Available data:
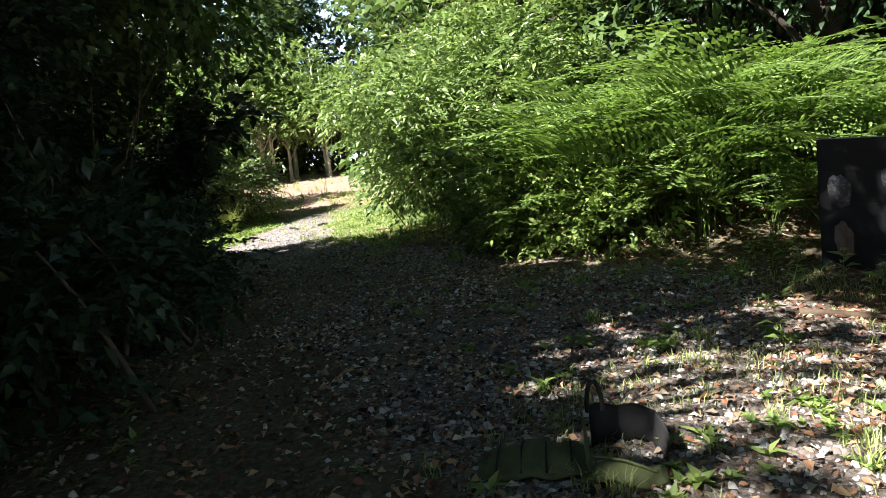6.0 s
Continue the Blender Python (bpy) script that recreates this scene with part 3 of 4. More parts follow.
arch = bush("hazel_tree", "dark many-stemmed hazel arching over the shaded track", np.random.default_rng(8),
            [(1.4, 1.9, 3.0, 0.75, 0.8), (0.6, 1.4, 3.2, 0.95, 0.85), (2.0, 1.0, 3.5, 0.8, 0.8), (0.0, 2.0, 2.8, 0.75, 0.8), (1.1, 0.6, 3.3, 1.0, 0.85), (2.4, 0.2, 3.5, 0.8, 0.8), (-0.6, 1.2, 2.4, 1.0, 0.9), (0.3, 0.3, 2.3, 1.1, 0.9), (1.6, -0.5, 3.4, 1.0, 0.85), (0.4, 1.5, 1.8, 0.6, 0.8), (0.2, -0.6, 3.2, 1.2, 0.9)],
            2700, (0.13, 0.075), (TWIG, LEAF_MID), 8, 0.4, 12, foot=0.25, thick=0.014)
arch.matrix_world = place(-9.2, 10.4)
low = bush("hazel_seedling", "low shrub at the shaded edge of the track, leaves darkened as shade", rng,
           [(0, 0, 0.35, 0.6, 0.9), (0.4, 0.3, 0.5, 0.45, 0.9), (-0.4, 0.1, 0.7, 0.45, 0.9), (0.1, -0.4, 0.8, 0.4, 0.9)], 460, (0.09, 0.05), (TWIG, LEAF_DARK_SHADED), 8, 0.28, 8)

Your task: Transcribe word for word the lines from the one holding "Continue the Blender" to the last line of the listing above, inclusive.

Task solution:
Continue the Blender Python (bpy) script that recreates this scene with part 3 of 4. More parts follow.
arch = bush("hazel_tree", "dark many-stemmed hazel arching over the shaded track", np.random.default_rng(8),
            [(1.4, 1.9, 3.0, 0.75, 0.8), (0.6, 1.4, 3.2, 0.95, 0.85), (2.0, 1.0, 3.5, 0.8, 0.8), (0.0, 2.0, 2.8, 0.75, 0.8), (1.1, 0.6, 3.3, 1.0, 0.85), (2.4, 0.2, 3.5, 0.8, 0.8), (-0.6, 1.2, 2.4, 1.0, 0.9), (0.3, 0.3, 2.3, 1.1, 0.9), (1.6, -0.5, 3.4, 1.0, 0.85), (0.4, 1.5, 1.8, 0.6, 0.8), (0.2, -0.6, 3.2, 1.2, 0.9)],
            2700, (0.13, 0.075), (TWIG, LEAF_MID), 8, 0.4, 12, foot=0.25, thick=0.014)
arch.matrix_world = place(-9.2, 10.4)
low = bush("hazel_seedling", "low shrub at the shaded edge of the track, leaves darkened as shade", rng,
           [(0, 0, 0.35, 0.6, 0.9), (0.4, 0.3, 0.5, 0.45, 0.9), (-0.4, 0.1, 0.7, 0.45, 0.9), (0.1, -0.4, 0.8, 0.4, 0.9)], 460, (0.09, 0.05), (TWIG, LEAF_DARK_SHADED), 8, 0.28, 8)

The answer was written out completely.